Copy every line from the data below in which the string "values" can be found.
•••
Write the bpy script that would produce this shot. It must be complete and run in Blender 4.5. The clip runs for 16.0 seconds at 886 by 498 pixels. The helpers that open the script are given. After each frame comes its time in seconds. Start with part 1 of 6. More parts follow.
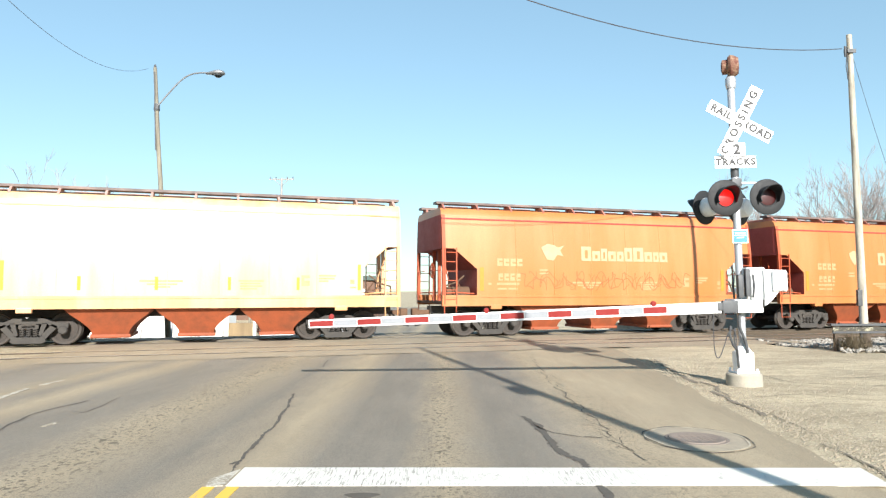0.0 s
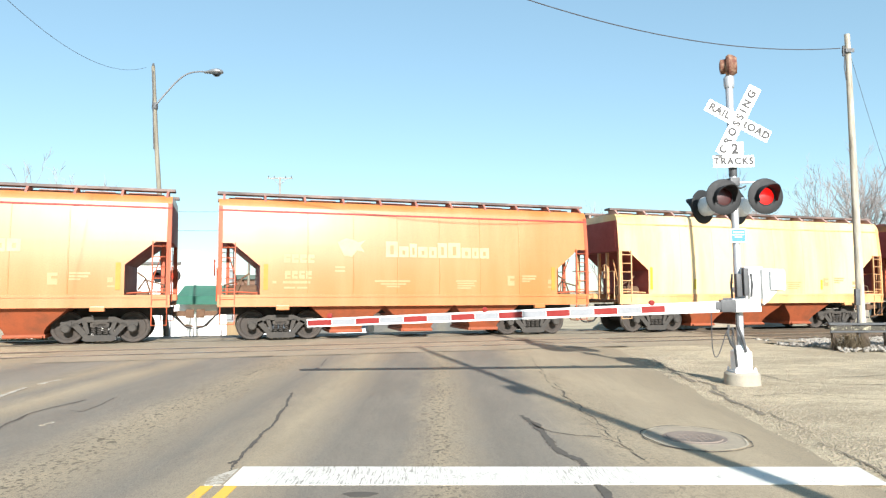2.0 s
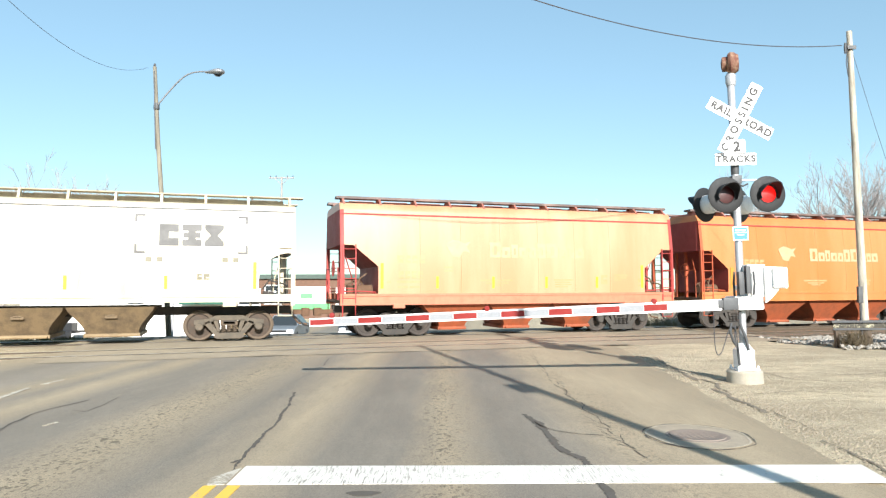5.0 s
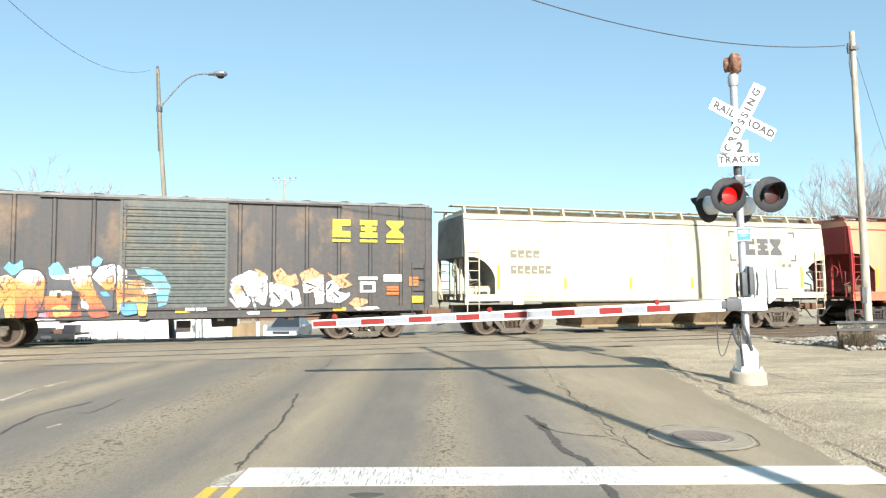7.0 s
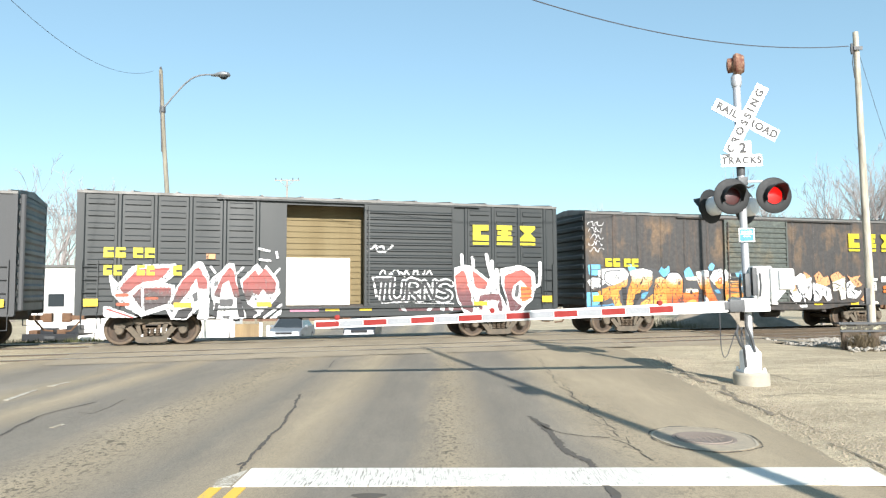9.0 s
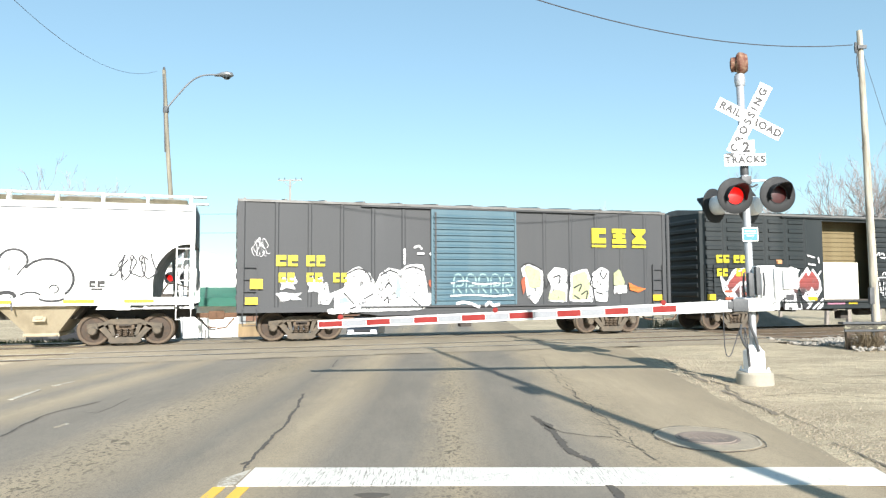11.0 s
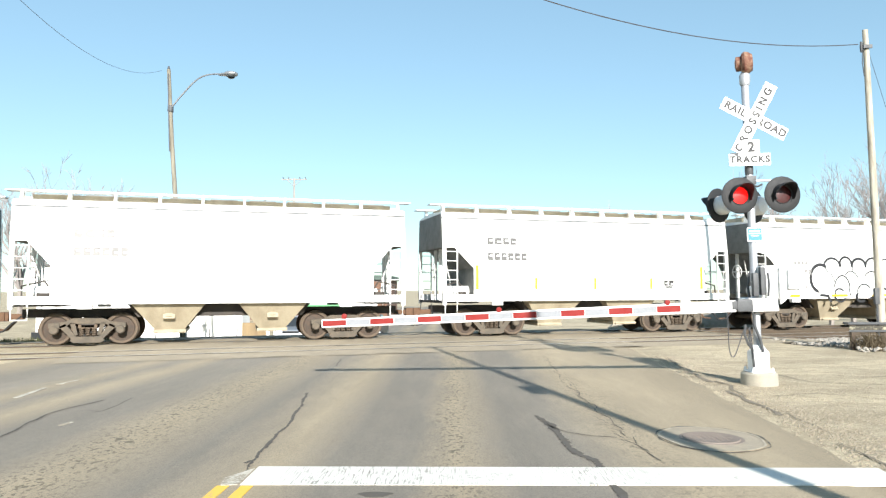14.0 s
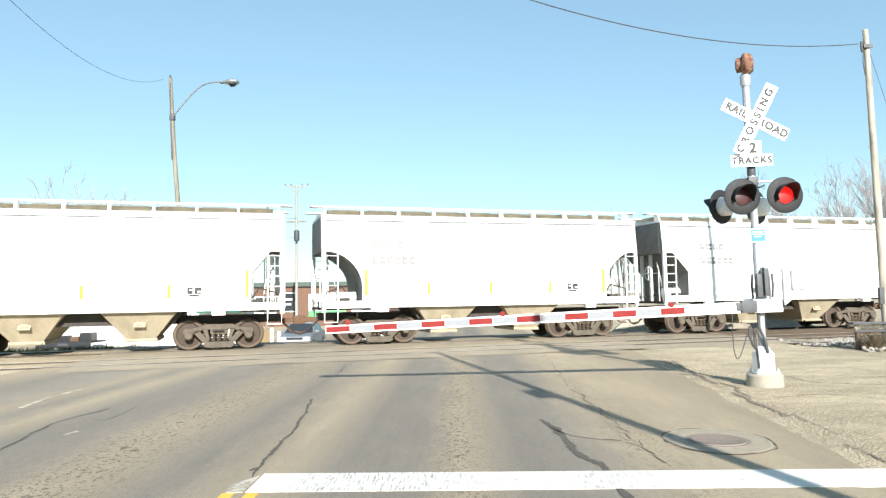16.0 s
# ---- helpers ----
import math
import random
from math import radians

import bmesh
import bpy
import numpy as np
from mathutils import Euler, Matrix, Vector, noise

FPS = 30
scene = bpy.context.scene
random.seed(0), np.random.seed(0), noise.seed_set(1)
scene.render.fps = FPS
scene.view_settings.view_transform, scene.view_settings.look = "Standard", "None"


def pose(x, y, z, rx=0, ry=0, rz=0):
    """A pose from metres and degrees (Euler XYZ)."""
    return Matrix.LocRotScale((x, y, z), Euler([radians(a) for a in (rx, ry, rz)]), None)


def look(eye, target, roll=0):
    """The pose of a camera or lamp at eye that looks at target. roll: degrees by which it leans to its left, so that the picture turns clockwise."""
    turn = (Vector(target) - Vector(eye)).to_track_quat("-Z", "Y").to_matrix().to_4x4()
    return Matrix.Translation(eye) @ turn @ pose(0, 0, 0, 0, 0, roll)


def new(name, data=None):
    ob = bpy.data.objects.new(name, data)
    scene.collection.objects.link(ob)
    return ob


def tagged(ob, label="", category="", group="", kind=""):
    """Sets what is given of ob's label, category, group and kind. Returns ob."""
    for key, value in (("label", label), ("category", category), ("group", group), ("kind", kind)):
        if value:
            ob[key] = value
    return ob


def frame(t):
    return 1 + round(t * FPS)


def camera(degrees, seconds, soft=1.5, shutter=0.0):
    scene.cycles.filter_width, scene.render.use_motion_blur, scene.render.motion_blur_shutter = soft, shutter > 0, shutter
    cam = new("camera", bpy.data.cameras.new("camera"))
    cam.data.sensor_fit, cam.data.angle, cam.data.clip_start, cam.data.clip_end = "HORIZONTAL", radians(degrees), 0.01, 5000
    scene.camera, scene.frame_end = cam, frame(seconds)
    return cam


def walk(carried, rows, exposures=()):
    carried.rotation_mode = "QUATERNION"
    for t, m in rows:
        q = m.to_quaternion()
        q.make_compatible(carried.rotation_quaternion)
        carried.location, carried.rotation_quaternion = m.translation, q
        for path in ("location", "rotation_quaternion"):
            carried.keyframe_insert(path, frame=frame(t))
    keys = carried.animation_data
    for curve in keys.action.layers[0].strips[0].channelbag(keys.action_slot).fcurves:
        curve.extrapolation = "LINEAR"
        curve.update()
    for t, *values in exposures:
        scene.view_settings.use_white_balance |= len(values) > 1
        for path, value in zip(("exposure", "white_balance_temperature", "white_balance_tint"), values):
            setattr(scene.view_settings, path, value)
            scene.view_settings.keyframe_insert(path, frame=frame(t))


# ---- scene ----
•••
__Answer for the task__
    for t, *values in exposures:
        scene.view_settings.use_white_balance |= len(values) > 1
        for path, value in zip(("exposure", "white_balance_temperature", "white_balance_tint"), values):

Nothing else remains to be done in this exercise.